start Data block
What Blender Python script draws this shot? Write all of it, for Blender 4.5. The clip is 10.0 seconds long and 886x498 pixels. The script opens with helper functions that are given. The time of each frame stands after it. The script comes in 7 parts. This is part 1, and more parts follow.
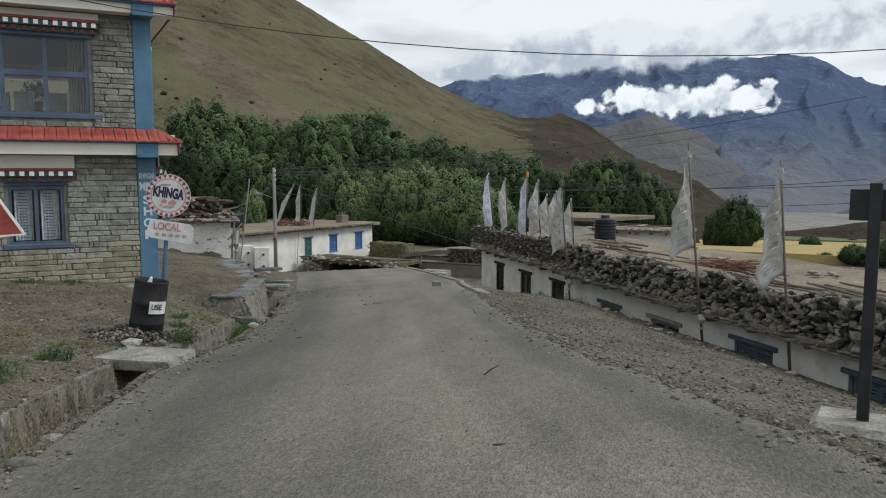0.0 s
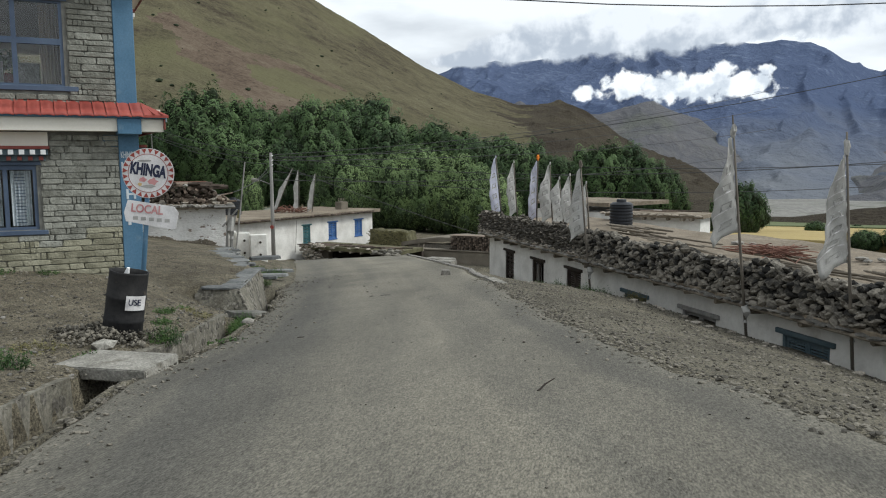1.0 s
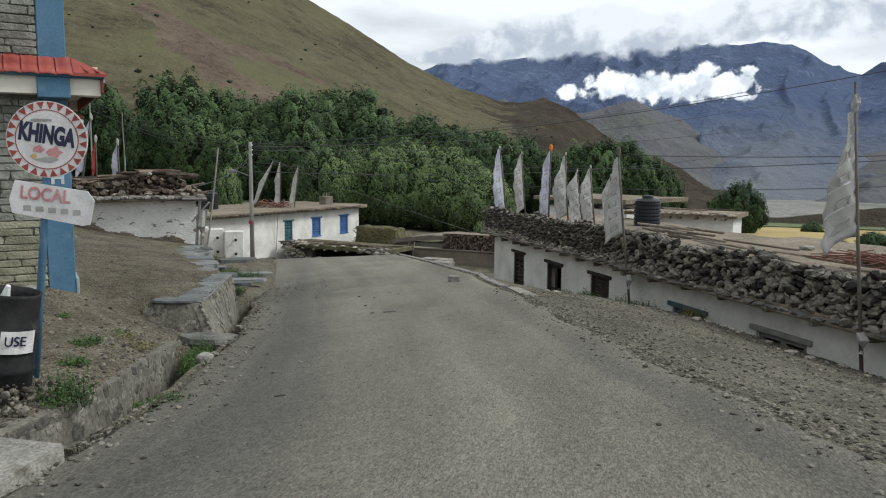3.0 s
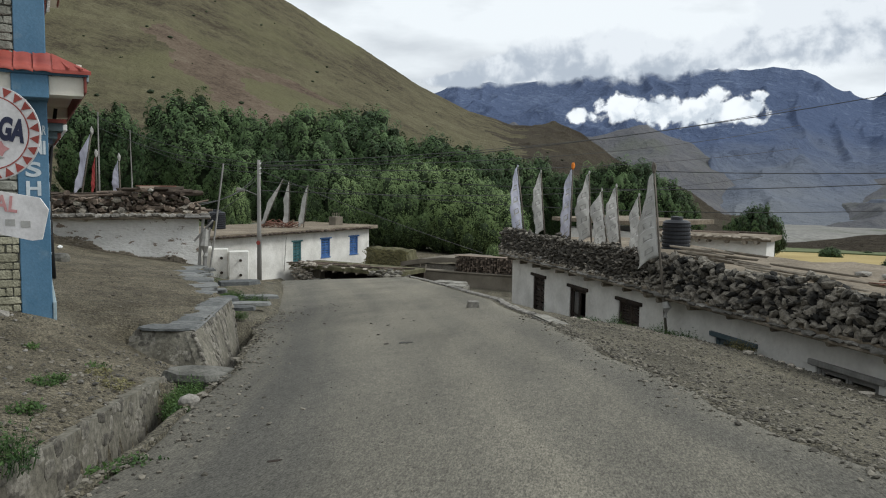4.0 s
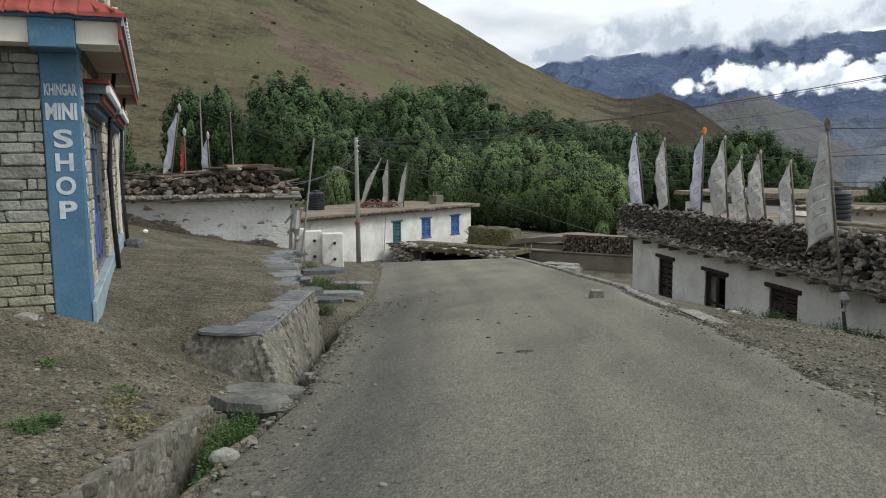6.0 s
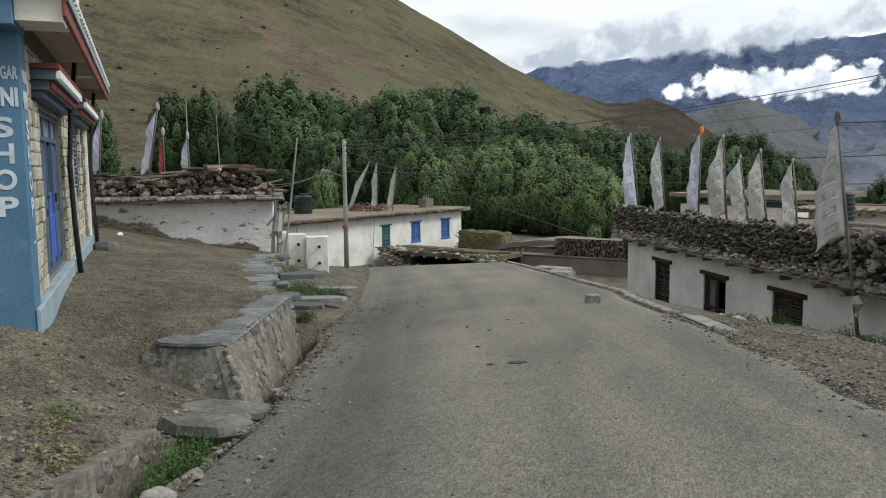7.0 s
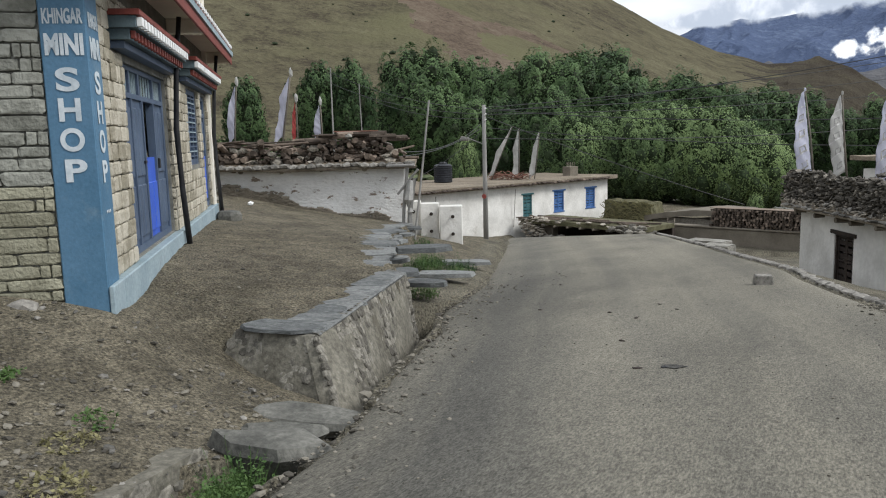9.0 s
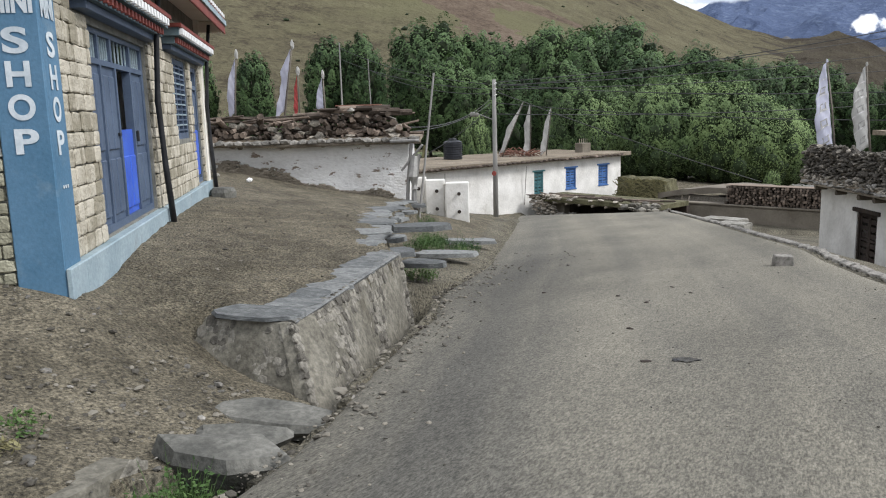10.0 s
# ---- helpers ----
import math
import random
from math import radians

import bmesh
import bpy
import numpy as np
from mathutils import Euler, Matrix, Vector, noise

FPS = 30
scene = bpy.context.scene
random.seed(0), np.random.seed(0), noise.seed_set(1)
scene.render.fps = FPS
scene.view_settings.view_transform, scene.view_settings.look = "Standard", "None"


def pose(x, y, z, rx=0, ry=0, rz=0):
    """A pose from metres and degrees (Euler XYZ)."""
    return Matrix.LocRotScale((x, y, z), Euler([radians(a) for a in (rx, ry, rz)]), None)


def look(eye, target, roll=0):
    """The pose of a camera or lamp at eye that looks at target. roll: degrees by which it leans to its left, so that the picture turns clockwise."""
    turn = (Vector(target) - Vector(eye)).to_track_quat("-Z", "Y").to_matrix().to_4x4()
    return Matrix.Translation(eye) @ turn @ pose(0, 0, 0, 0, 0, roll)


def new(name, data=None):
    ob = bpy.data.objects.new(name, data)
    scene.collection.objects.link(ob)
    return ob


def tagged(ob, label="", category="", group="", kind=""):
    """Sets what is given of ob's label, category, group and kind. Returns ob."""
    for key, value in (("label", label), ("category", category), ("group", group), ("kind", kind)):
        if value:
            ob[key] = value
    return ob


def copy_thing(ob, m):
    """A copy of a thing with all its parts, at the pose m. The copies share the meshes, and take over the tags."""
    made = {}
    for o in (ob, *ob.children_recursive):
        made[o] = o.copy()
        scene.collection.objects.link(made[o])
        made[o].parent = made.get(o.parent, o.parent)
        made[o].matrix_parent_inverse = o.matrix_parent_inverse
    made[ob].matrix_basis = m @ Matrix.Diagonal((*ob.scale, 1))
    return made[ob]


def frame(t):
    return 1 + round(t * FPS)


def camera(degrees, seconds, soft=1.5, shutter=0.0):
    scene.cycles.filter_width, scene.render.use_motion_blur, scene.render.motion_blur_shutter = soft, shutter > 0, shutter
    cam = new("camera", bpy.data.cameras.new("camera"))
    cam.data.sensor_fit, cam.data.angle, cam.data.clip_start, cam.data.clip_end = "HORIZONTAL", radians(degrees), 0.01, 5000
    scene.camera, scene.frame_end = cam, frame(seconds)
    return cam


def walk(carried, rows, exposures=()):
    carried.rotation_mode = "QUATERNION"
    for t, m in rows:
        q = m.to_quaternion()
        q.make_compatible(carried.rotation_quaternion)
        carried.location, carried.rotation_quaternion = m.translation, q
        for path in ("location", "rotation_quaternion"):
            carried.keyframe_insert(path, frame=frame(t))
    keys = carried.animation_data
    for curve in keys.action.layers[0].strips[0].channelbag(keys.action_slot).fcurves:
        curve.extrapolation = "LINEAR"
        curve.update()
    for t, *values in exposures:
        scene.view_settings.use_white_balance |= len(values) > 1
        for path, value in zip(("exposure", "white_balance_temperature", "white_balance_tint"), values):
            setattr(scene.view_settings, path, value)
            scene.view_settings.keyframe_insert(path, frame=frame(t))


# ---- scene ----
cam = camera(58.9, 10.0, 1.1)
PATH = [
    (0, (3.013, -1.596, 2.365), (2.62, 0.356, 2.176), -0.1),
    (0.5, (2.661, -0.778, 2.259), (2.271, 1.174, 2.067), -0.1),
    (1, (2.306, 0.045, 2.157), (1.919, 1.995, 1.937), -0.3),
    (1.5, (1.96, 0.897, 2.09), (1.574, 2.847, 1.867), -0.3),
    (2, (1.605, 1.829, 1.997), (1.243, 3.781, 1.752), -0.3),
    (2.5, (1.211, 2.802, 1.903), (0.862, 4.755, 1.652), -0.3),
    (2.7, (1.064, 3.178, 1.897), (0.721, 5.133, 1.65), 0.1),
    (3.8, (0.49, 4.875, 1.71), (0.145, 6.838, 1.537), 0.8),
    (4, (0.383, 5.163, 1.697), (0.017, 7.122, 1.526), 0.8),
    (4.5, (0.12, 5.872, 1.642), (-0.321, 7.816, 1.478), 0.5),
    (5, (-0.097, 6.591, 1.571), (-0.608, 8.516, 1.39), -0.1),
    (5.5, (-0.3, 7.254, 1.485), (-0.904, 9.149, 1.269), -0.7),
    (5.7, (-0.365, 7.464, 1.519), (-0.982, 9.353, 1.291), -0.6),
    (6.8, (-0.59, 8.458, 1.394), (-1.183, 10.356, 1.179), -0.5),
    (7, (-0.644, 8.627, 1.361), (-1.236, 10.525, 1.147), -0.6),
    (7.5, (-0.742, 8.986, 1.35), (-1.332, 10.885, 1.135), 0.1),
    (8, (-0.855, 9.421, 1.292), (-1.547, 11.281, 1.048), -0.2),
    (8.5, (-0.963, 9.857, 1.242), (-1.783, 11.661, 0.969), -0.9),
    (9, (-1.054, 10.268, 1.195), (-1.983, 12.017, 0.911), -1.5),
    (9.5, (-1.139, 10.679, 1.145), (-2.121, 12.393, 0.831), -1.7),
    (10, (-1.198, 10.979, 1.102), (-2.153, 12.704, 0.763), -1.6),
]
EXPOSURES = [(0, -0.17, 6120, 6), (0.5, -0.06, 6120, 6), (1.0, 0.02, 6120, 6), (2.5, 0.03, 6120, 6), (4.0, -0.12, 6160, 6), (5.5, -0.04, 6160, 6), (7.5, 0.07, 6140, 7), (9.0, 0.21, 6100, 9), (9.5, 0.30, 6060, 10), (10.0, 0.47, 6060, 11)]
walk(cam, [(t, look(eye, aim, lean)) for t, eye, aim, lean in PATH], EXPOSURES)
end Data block
> What is asked:
Set the lines above down again, word for word, from the first through the one containing "import random"; pictures excluded.

> Solution to the exercise:
What Blender Python script draws this shot? Write all of it, for Blender 4.5. The clip is 10.0 seconds long and 886x498 pixels. The script opens with helper functions that are given. The time of each frame stands after it. The script comes in 7 parts. This is part 1, and more parts follow.
0.0 s
1.0 s
3.0 s
4.0 s
6.0 s
7.0 s
9.0 s
10.0 s
# ---- helpers ----
import math
import random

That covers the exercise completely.